Berkeley’s top administrator was responding to a letter written by FTCR reminding the university that the school had recently endorsed a white paper on the social responsibilities of universities. The letter also expressed concern that BP would gain unfair control of discoveries made at the institute and that the oil giant would capitalize on UC Berkeley’s name to greenwash its image in advertising campaigns.
Birgeneau said that Assistant Vice Chancellor Carol Mimura was one of the authors of the social responsibility white paper and would be the univerity’s key negotiatior with BP.
Sounds good so far, but the devil is in the details.
Berkeley is still proposing to give BP first rights to negotiate licenses for any discoveries. The results of the research should be open to all comers on an equal basis.
Birgeneau suggests that many of the proposed deal’s details "are the standard polices for industry-sponsored research at research universities." But the BP deal is anything but usual.

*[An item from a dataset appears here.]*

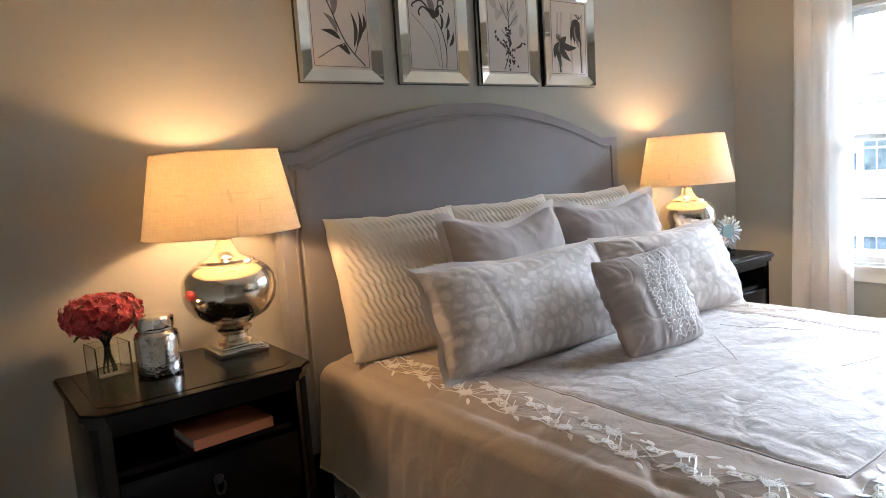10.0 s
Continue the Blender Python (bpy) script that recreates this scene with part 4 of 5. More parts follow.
def bouquet(at):
    ob = thing("flower_vase", at, "red silk hydrangeas in a square glass vase", "flowers")
    w, t, h = 0.054, 0.005, 0.098
    bm = bmesh.new()
    for a in ((-w, w, -w, -w + t, 0, h), (-w, w, w - t, w, 0, h), (-w, -w + t, -w + t, w - t, 0, h), (w - t, w, -w + t, w - t, 0, h), (-w + t, w - t, -w + t, w - t, 0, 0.012)):
        box(bm, *a)
    part("vase", bm, GLASS, ob, "square clear glass vase")
    rng = random.Random(8)
    for k in range(7):
        bm = bmesh.new()
        a = k * 0.9
        tube(bm, [(0.02 * math.cos(a + 2), 0.02 * math.sin(a + 2), 0.013), (0.008 * math.cos(a), 0.008 * math.sin(a), 0.1), (0.055 * math.cos(a), 0.045 * math.sin(a), 0.172)], 0.003, 6)
        part("stem", bm, LEAF, ob)
    bm = bmesh.new()
    for k in range(420):
        d = Vector((rng.gauss(0, 1), rng.gauss(0, 0.9), rng.gauss(0.25, 0.75))).normalized()
        c = Vector((0, 0, 0.188)) + Vector((d.x * 0.118, d.y * 0.10, d.z * 0.064)) * rng.uniform(0.72, 1.04)
        t1 = d.cross(Vector((0.3, 0.2, 1)) + Vector((rng.gauss(0, 0.5), rng.gauss(0, 0.5), 0))).normalized()
        t2 = d.cross(t1)
        for q in range(4):
            a = q * 1.571 + rng.uniform(-0.2, 0.2)
            dirv = (t1 * math.cos(a) + t2 * math.sin(a) + d * rng.uniform(0.05, 0.55)).normalized()
            sd = dirv.cross(d).normalized()
            ln = rng.uniform(0.016, 0.027)
            v = [bm.verts.new(c + p) for p in (Vector((0, 0, 0)), dirv * ln * 0.6 + sd * ln * 0.5 + d * 0.003, dirv * ln, dirv * ln * 0.6 - sd * ln * 0.5 + d * 0.003)]
            bm.faces.new(v)
    tagged(part("petals", bm, PETAL, ob, "dense red petals", smooth=False), kind="stuff")
    for a, ln in ((2.7, 0.14), (3.3, 0.13), (0.3, 0.11), (4.5, 0.10), (1.4, 0.1)):
        bm = bmesh.new()
        dv = Vector((math.cos(a), math.sin(a), 0.25)).normalized()
        sd = Vector((-math.sin(a), math.cos(a), 0))
        rows = []
        for i in range(7):
            t = i / 6
            p = Vector((0, 0, 0.148)) + dv * ln * t + Vector((0, 0, -0.05 * t * t))
            wd = 0.024 * math.sin(math.pi * min(t + 0.05, 1)) + 0.001
            rows.append((bm.verts.new(p - sd * wd + Vector((0, 0, 0.006))), bm.verts.new(p), bm.verts.new(p + sd * wd + Vector((0, 0, 0.006)))))
        for p, q in zip(rows, rows[1:]):
            bm.faces.new((p[0], p[1], q[1], q[0]))
            bm.faces.new((p[1], p[2], q[2], q[1]))
        part("leaf", bm, LEAF, ob)
    return ob


bouquet(pose(4.045, 0.185, NT * 0.9875 + 0.002, 0, 0, 8))
jar = thing("glass_jar", pose(3.925, 0.335, NT * 0.9875 + 0.002) @ Matrix.Scale(1.13, 4), "speckled mercury glass jar with a silver lid", "jar")
part("body", lathe([(0.0, 0.0), (0.055, 0.0), (0.060, 0.006), (0.060, 0.108), (0.055, 0.119), (0.047, 0.125), (0.047, 0.131), (0.0, 0.131)], 40), ETCHED, jar)
part("lid", lathe([(0.0, 0.1315), (0.049, 0.1315), (0.050, 0.135), (0.050, 0.158), (0.045, 0.164), (0.0, 0.166)], 40), CHROME, jar, "brushed silver lid")

PETALWHITE = surface("pale_blue_enamel", (0.50, 0.60, 0.66), 0.4, second=(0.70, 0.73, 0.75), scale=30, mix=0.8)
clock = thing("sunburst_clock", pose(0.785, 0.40, NT * 0.955 + 0.002, 0, 0, -22) @ Matrix.Scale(1.1, 4), "small white sunburst daisy clock on a dark stand", "clock")
part("stand", boxes((-0.03, 0.03, -0.03, 0.02, 0, 0.012), (-0.012, 0.012, -0.02, -0.008, 0.0121, 0.07), bevel=0.003), BLACK, clock)
for k in range(22):
    a = 2 * math.pi * k / 22
    bm = bmesh.new()
    ln = 0.088 if k % 2 else 0.076
    tube(bm, [(0.036 * math.cos(a), 0.0 + 0.004 * (k % 2), 0.105 + 0.036 * math.sin(a)), (0.065 * math.cos(a), 0.006, 0.105 + 0.065 * math.sin(a)), (ln * math.cos(a), 0.0, 0.105 + ln * math.sin(a))], [0.004, 0.0085, 0.003], 6)
    part("petal", bm, PETALWHITE, clock)
face = part("face", lathe([(0, 0), (0.040, 0), (0.040, 0.008), (0.036, 0.012), (0.034, 0.010), (0, 0.010)], 28), surface("blue_dial", (0.33, 0.50, 0.58), 0.35), clock, "pale blue round dial",
            at=Matrix.Translation((0, -0.002, 0.105)) @ pose(0, 0, 0, -90, 0, 0))

# pale shell on a dark block, before the lamp
shell = thing("shell_ornament", pose(1.02, 0.485, NT * 0.955 + 0.002, 0, 0, -25), "pale seashell resting on a dark wooden block", "ornament")
part("block", boxes((-0.055, 0.055, -0.03, 0.03, 0.0, 0.055), bevel=0.004), BLACKWOOD, shell, "dark wooden block")
bm = bmesh.new()
for k in range(6):
    a = -1.0 + 0.4 * k
    tube(bm, [(0.0, 0.0, 0.06), (0.03 * math.sin(a), 0.006, 0.06 + 0.034 * math.cos(a)), (0.062 * math.sin(a), 0.0, 0.06 + 0.062 * math.cos(a))], [0.006, 0.011, 0.013], 8)
part("shell", bm, surface("pale_shell", (0.80, 0.76, 0.70), 0.5, second=(0.70, 0.58, 0.50), scale=30, mix=0.6), shell, "ribbed pale seashell")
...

Its unprecedented financial magnitude alone demands new approaches rather than standard, off-the-shelf research agreements.
Nor does the chancellor’s letter address how BP’s scientists at the institute who will be working at a public facility on proprietary — in other words secret — research will relate to academic scientists.
I appreciate Dr. Bigeneau’s letter. But a lot more issues must be settled before Berkeley has an agreement with BP that ensures "that the research will be done to world class standards and in conformity with the many UC and Berkley policies covering matters such as intellectual property, conflict of interest, and academic freedom."
A lot will be resting on Ms. Mimura’s shoulders.